→ **Exercise requirements**: Omit all pictures. Copy the rest of the material exactly.

— start —

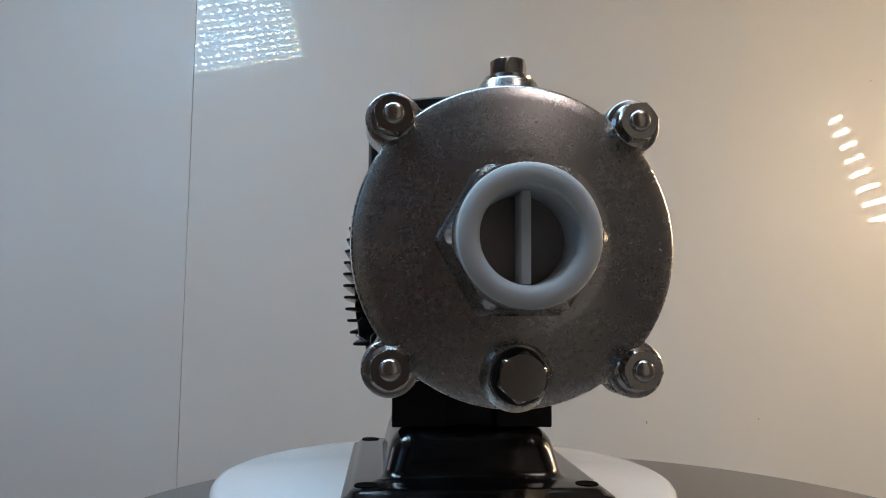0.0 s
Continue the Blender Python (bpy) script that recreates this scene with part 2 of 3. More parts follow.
def build_room():
    bm = bmesh.new()
    box(bm, -2.3, 2.1, WY + 0.125, WY + 0.2, -0.8, 2.3)
    wall = tagged(part("wall_north", bm, DARK), "glossy pale grey laminate wall panels with thin seams", "wall", kind="structure")
    edges = ((-2.3, -1.1055), (-1.1035, -0.5912), (-0.5898, -0.08495), (-0.0848, 1.10), (1.102, 2.1))
    for a, b in edges:
        bm = bmesh.new()
        box(bm, a, b, WY, WY + 0.006, -0.8, 2.3, 0.0005 if b < -0.5 else 0.00012, 1)
        if b < -0.59:  # these two panels lean back a little from the seam
            bmesh.ops.rotate(bm, cent=(-0.5915, WY, 0), matrix=Matrix.Rotation(radians(-3.4), 3, "Z"), verts=bm.verts[:])
        part("wall_panel", bm, WALL, wall)
    # Walls out of view, split into light and dark strips to shape the pump's reflections.
    for name, dims, mat, lab in (
            ("wall_west_1", (-2.42, -2.3, 0.16, WY + 0.2, -0.8, 2.3), PALE_PAINT, "unseen side wall, pale for the metal to mirror"),
            ("wall_west_2", (-2.42, -2.3, -0.45, 0.16, -0.8, 2.3), RED_REFLECTED, "unseen side wall, dark reddish for the metal to mirror"),
            ("wall_west_4", (-2.42, -2.3, -1.08, -0.45, -0.8, 2.3), SLATE_REFLECTED, "unseen side wall, slate grey for the metal to mirror"),
            ("wall_west_5", (-2.42, -2.3, -1.3, -1.08, -0.8, 2.3), RED_REFLECTED, "unseen side wall, dark reddish for the metal to mirror"),
            ("wall_west_3", (-2.42, -2.3, -2.4, -1.62, -0.8, 0.75), BEIGE_REFLECTED, "unseen side wall, beige for the metal to mirror"),
            ("wall_west_7", (-2.42, -2.3, -1.62, -1.3, -0.8, 0.75), SLATE_REFLECTED, "unseen side wall under the glowing panes, slate grey for the metal to mirror"),
            ("wall_west_6", (-2.42, -2.3, -2.4, -1.3, 2.2, 2.3), BEIGE_REFLECTED, "unseen beige side wall over the glowing panes"),
            ("wall_east_1", (2.1, 2.22, -0.9, WY + 0.2, -0.8, 2.3), PAINT, "plain painted side wall in warm light"),
            ("wall_east_2", (2.1, 2.22, -2.4, -0.9, -0.8, 2.3), DIM_REFLECTED, "unseen side wall, darkened to dim its reflection in the pump"),
            ("wall_south_1", (-2.42, -1.2, -2.52, -2.4, -0.8, 2.3), BEIGE_REFLECTED, "unseen rear wall, beige for the metal to mirror"),
            ("wall_south_2", (-1.2, -0.15, -2.52, -2.4, -0.8, 2.3), DARK_REFLECTED, "unseen rear wall, reddish brown for the metal to mirror"),
            ("wall_south_3", (-0.15, 0.75, -2.52, -2.4, -0.8, 2.3), UMBER_REFLECTED, "unseen rear wall, dark umber for the metal to mirror"),
            ("wall_south_east", (0.75, 2.22, -2.52, -2.4, -0.8, 2.3), PALE_PAINT, "unseen rear wall, pale for the metal to mirror"),
            ("ceiling", (-2.42, 2.22, -2.52, WY + 0.2, 2.3, 2.4), PAINT, "plain painted ceiling"),
            ("floor", (-2.42, 2.22, -2.52, WY + 0.2, -0.9, -0.8), FLOOR, "dark vinyl floor")):
        bm = bmesh.new()
        box(bm, *dims)
        tagged(part(name, bm, mat), lab, name.split("_")[0], kind="structure")
    # window shape out of view, its glowing panes added for the pump's blue sheen
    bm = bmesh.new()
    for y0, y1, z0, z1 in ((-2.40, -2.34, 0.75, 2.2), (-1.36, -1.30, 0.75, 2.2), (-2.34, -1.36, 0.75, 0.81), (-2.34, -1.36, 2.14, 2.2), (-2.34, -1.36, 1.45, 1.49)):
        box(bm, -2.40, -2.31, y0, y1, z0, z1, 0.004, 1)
    glow_frame = tagged(part("cool_glow_frame", bm, PALE_PAINT), "added window shape out of view with cool glowing panes", "window", kind="structure")
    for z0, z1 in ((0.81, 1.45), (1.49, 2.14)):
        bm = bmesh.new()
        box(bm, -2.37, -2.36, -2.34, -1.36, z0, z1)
        part("glow_pane", bm, COOL_GLOW, glow_frame)
    # small dents in the laminate
    for x, z, r in ((0.452, -0.125, 0.0022), (0.70, -0.115, 0.0016), (0.985, 0.66, 0.0018)):
        bm = bmesh.new()
        lathe(bm, [(0, -0.0008), (r * 0.6, -0.0006), (r, 0.0003)], 12, lambda a, b, c, x=x, z=z: (x + a * 0.6, WY + c, z + b * 1.4))
        part("scuff", bm, INK, wall)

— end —

→ **Worked answer**:
0.0 s
Continue the Blender Python (bpy) script that recreates this scene with part 2 of 3. More parts follow.
def build_room():
    bm = bmesh.new()
    box(bm, -2.3, 2.1, WY + 0.125, WY + 0.2, -0.8, 2.3)
    wall = tagged(part("wall_north", bm, DARK), "glossy pale grey laminate wall panels with thin seams", "wall", kind="structure")
    edges = ((-2.3, -1.1055), (-1.1035, -0.5912), (-0.5898, -0.08495), (-0.0848, 1.10), (1.102, 2.1))
    for a, b in edges:
        bm = bmesh.new()
        box(bm, a, b, WY, WY + 0.006, -0.8, 2.3, 0.0005 if b < -0.5 else 0.00012, 1)
        if b < -0.59:  # these two panels lean back a little from the seam
            bmesh.ops.rotate(bm, cent=(-0.5915, WY, 0), matrix=Matrix.Rotation(radians(-3.4), 3, "Z"), verts=bm.verts[:])
        part("wall_panel", bm, WALL, wall)
    # Walls out of view, split into light and dark strips to shape the pump's reflections.
    for name, dims, mat, lab in (
            ("wall_west_1", (-2.42, -2.3, 0.16, WY + 0.2, -0.8, 2.3), PALE_PAINT, "unseen side wall, pale for the metal to mirror"),
            ("wall_west_2", (-2.42, -2.3, -0.45, 0.16, -0.8, 2.3), RED_REFLECTED, "unseen side wall, dark reddish for the metal to mirror"),
            ("wall_west_4", (-2.42, -2.3, -1.08, -0.45, -0.8, 2.3), SLATE_REFLECTED, "unseen side wall, slate grey for the metal to mirror"),
            ("wall_west_5", (-2.42, -2.3, -1.3, -1.08, -0.8, 2.3), RED_REFLECTED, "unseen side wall, dark reddish for the metal to mirror"),
            ("wall_west_3", (-2.42, -2.3, -2.4, -1.62, -0.8, 0.75), BEIGE_REFLECTED, "unseen side wall, beige for the metal to mirror"),
            ("wall_west_7", (-2.42, -2.3, -1.62, -1.3, -0.8, 0.75), SLATE_REFLECTED, "unseen side wall under the glowing panes, slate grey for the metal to mirror"),
            ("wall_west_6", (-2.42, -2.3, -2.4, -1.3, 2.2, 2.3), BEIGE_REFLECTED, "unseen beige side wall over the glowing panes"),
            ("wall_east_1", (2.1, 2.22, -0.9, WY + 0.2, -0.8, 2.3), PAINT, "plain painted side wall in warm light"),
            ("wall_east_2", (2.1, 2.22, -2.4, -0.9, -0.8, 2.3), DIM_REFLECTED, "unseen side wall, darkened to dim its reflection in the pump"),
            ("wall_south_1", (-2.42, -1.2, -2.52, -2.4, -0.8, 2.3), BEIGE_REFLECTED, "unseen rear wall, beige for the metal to mirror"),
            ("wall_south_2", (-1.2, -0.15, -2.52, -2.4, -0.8, 2.3), DARK_REFLECTED, "unseen rear wall, reddish brown for the metal to mirror"),
            ("wall_south_3", (-0.15, 0.75, -2.52, -2.4, -0.8, 2.3), UMBER_REFLECTED, "unseen rear wall, dark umber for the metal to mirror"),
            ("wall_south_east", (0.75, 2.22, -2.52, -2.4, -0.8, 2.3), PALE_PAINT, "unseen rear wall, pale for the metal to mirror"),
            ("ceiling", (-2.42, 2.22, -2.52, WY + 0.2, 2.3, 2.4), PAINT, "plain painted ceiling"),
            ("floor", (-2.42, 2.22, -2.52, WY + 0.2, -0.9, -0.8), FLOOR, "dark vinyl floor")):
        bm = bmesh.new()
        box(bm, *dims)
        tagged(part(name, bm, mat), lab, name.split("_")[0], kind="structure")
    # window shape out of view, its glowing panes added for the pump's blue sheen
    bm = bmesh.new()
    for y0, y1, z0, z1 in ((-2.40, -2.34, 0.75, 2.2), (-1.36, -1.30, 0.75, 2.2), (-2.34, -1.36, 0.75, 0.81), (-2.34, -1.36, 2.14, 2.2), (-2.34, -1.36, 1.45, 1.49)):
        box(bm, -2.40, -2.31, y0, y1, z0, z1, 0.004, 1)
    glow_frame = tagged(part("cool_glow_frame", bm, PALE_PAINT), "added window shape out of view with cool glowing panes", "window", kind="structure")
    for z0, z1 in ((0.81, 1.45), (1.49, 2.14)):
        bm = bmesh.new()
        box(bm, -2.37, -2.36, -2.34, -1.36, z0, z1)
        part("glow_pane", bm, COOL_GLOW, glow_frame)
    # small dents in the laminate
    for x, z, r in ((0.452, -0.125, 0.0022), (0.70, -0.115, 0.0016), (0.985, 0.66, 0.0018)):
        bm = bmesh.new()
        lathe(bm, [(0, -0.0008), (r * 0.6, -0.0006), (r, 0.0003)], 12, lambda a, b, c, x=x, z=z: (x + a * 0.6, WY + c, z + b * 1.4))
        part("scuff", bm, INK, wall)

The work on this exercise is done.